Lembro aqui a necessária distinção entre política/religião e instituição política/instituição religiosa. Estas devem caminhar separadas em Estados democráticos de direito, com o fim de garantir a igualdade de tratamento para todos os cidadãos. Contudo, política e religião não podem andar separadas, pelos fatos e fundamentos a seguir expostos.

“Na sociedade pós-secular, o Estado democrático de direito é leigo, entendido este termo em sentido amplo e não só religioso, de modo que deve exercer uma forte neutralidade em relação às concepções abrangentes sobre a realidade presentes no mundo da vida. Somente exercendo tal neutralidade é que se pode conseguir justiça política na esfera pública que, em sociedades democráticas, exige a plena e igual participação de todos os cidadãos, independentemente de suas idéias amplas sobre a realidade” (ZABATIERO 2008, p. 145).

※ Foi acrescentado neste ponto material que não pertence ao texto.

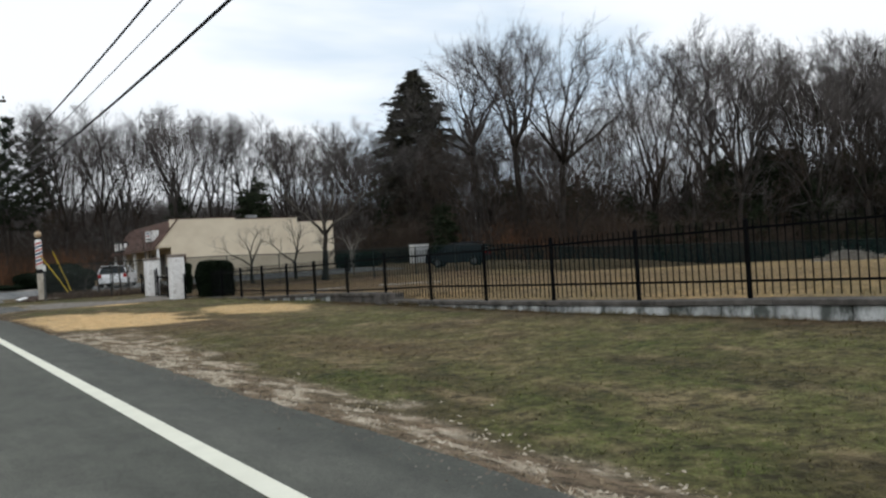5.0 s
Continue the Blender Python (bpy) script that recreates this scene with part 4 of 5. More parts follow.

É exatamente por ter que se manter neutro diante das diferentes cosmovisões que o Estado deve dar ouvidos à religião, com sua linguagem e pressupostos próprios. Afinal de contas, o racionalismo muito fez para entender o mundo objetivo, mas pouco tem a apresentar no seu aspecto valorativo.

“Dentro do conceito pluridimensional da razão, poder-se-ia dizer que a fé é mais ajustada para a produção de sentido com vistas a finalidades expressivas e axiológicas; menos ajustada, consequentemente, à produção de sentido com vistas a fins instrumentas e estratégicos” (ZABATIERO 2008, p. 156).

Assim sendo, a sociedade deve garantir a liberdade religiosa e a pluralidade de imagens do mundo. Para tanto, à pessoa religiosa exige-se que reconheça que sempre haverá um nível de dissenso, o que é saudável num mundo pluralista. À pessoa não-religiosa, por sua vez, exige-se que reconheça a validade e legitimidade do discurso e do conhecimento religioso, tentando entender seu viés e lógica.

REFERÊNCIAS

BITTENCOURT FILHO, José. “Da política de Deus: em ensaio sobre democracia e religião” Revista Reflexus. 04. Vitória: Faculdade Unida, 2010, p. 127-168.
ZABATIERO, Julio Paulo Tavares. “A religião e o debate público”. Cadernos de Ética e Filosofia Política. 12. São Paulo: USP, 2008, p. 139-159.